What is a company pension?
A company pension is often known as an occupational pension. Employer private pension schemes are provided by your employer for you to join. Occuptional pensions are usually set up and administered by a company or through a third party on the company’s behalf for their employees.
How does a company pension work?
It may either be contributory with employees making pre-taxed payments direct from their salaries or non-contributory where the company makes the payments on their employees’ behalf. In contributory schemes, companies will commonly match the employees’ contribution towards their pension fund, which means the employees will double the amount of money being put into their pensions through such a pension arrangement.
There are no other pension plans that can compete with the benefits of a company pension scheme. This explains the reason why IFAs recommend workers to join company schemes as soon as they can.
However, you need to check to see how much you will have to pay and what contribution your employer is going to make towards your pension. Your personal contribution is normally based on a percentage of your salary and it is also possible for you to boost these benefits by making additional voluntary contributions towards your pension.
When can I receive the full benefits of my company pension?
It depends on your employer to set out the rules in your company pension scheme, which details out the retirement age with your company. There could be situations within which you would have contributed to a company pension for years and you would leave the company for another job. In this case, you can no longer pay into this pension scheme, but consolidate the money with your new company pension scheme. You should ask an independent FSA-certificated advisor for advice.
Do I have to take up a pension with my company?
You are not required to take a pension in order to be employed by a company. Currently employees cannot be compelled to join an employer-sponsored pension, but they cannot be prevented from doing so either.
Should I have a company pension?
When you are starting a new job, your employer is legally required to offer you the choice of joining a pension scheme towards which both you and your employer will make a contribution. Even if you are only working part-time, you will be given the chance to join such a scheme. Company pension schemes may vary from company to company in arrangements, but they are likely to fall into one of two general types- a salary-related pension and a money-purchase pension.
Salary-related pensions are otherwise referred to as “defined benefit pension” or “final salary pension” schemes. If you have a salary-related scheme, the amount of money you will get is based on your salary and the number of years you have been in the scheme.

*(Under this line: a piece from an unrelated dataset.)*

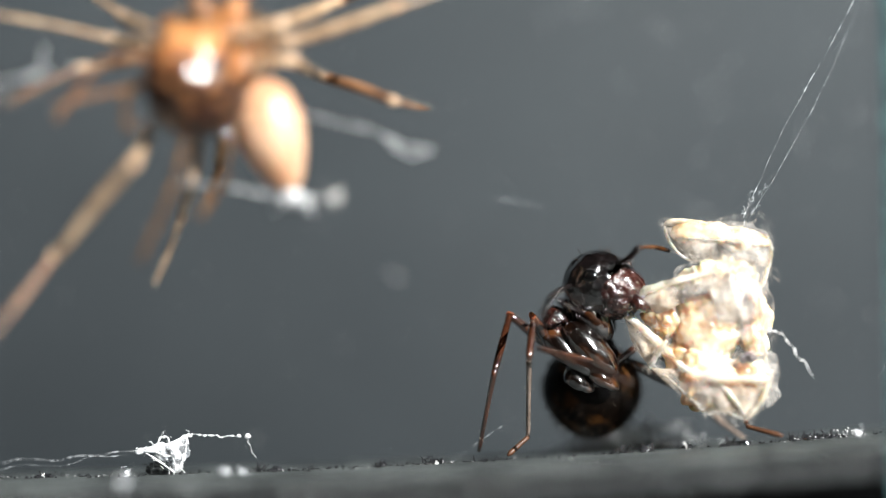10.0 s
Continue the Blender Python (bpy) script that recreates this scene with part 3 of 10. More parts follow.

Risks and Rewards with a salary-related pension
A salary-related pension is seen as the best type of pension one can ever get. They guarantee to pay a retirement income based on a percentage of your salary every year for the rest of your life. However, the final salary schemes have hit the headlines in the news over the last few years. As the stock market condition is bad which leads to a devaluation of the pension fund, a big pension deficit occurs and this forces many employers to wind-up their final salary schemes. As a result, the employees who have not taken retirement yet are left with nothing for their pensions.
Money Purchase Pension
If you have a money purchase scheme, the amount of money you will get is based on how much has been paid into your pension fund and how well the pension money pot has been invested. For example, your pension fund may well be invested in the stock market to yield a financial return.
Risks and Rewards with a money purchase pension
There is no 100% risk-free investment. The risk associated with the money purchase pension scheme will be borne by you, not your employer. This causes a big problem for you to decide when to take your retirement. If the stock market is experiencing a downturn, you will receive less than expected for your retirement.
However, after you will have taken your retirement, you can use the money pot in your money purchase pension scheme to buy an annuity which pays you regular income for the rest of your life.
Group Personal Pensions and Group Stakeholder Pensions
Since April 2001 all companies with five or more permanent employees that do not have an existing pension arrangement must establish either a group personal pension (GPP) or Group Stakeholder pension.
If your employer offers a Group Personal or Stakeholder Pension, you’ll build up your own personal pension, but your employer usually collects your contribution from your wages and passes them on to the pension company. This is not legally defined as an occupational pension, but when this type of scheme is arranged through an employer it may have lower charges, and the employer may make a contribution.
If you leave your employer, all the contributions accrued to that date (including those made by you and your employer) will belong to you. The contributions can be left in the group scheme or transferred to another provider.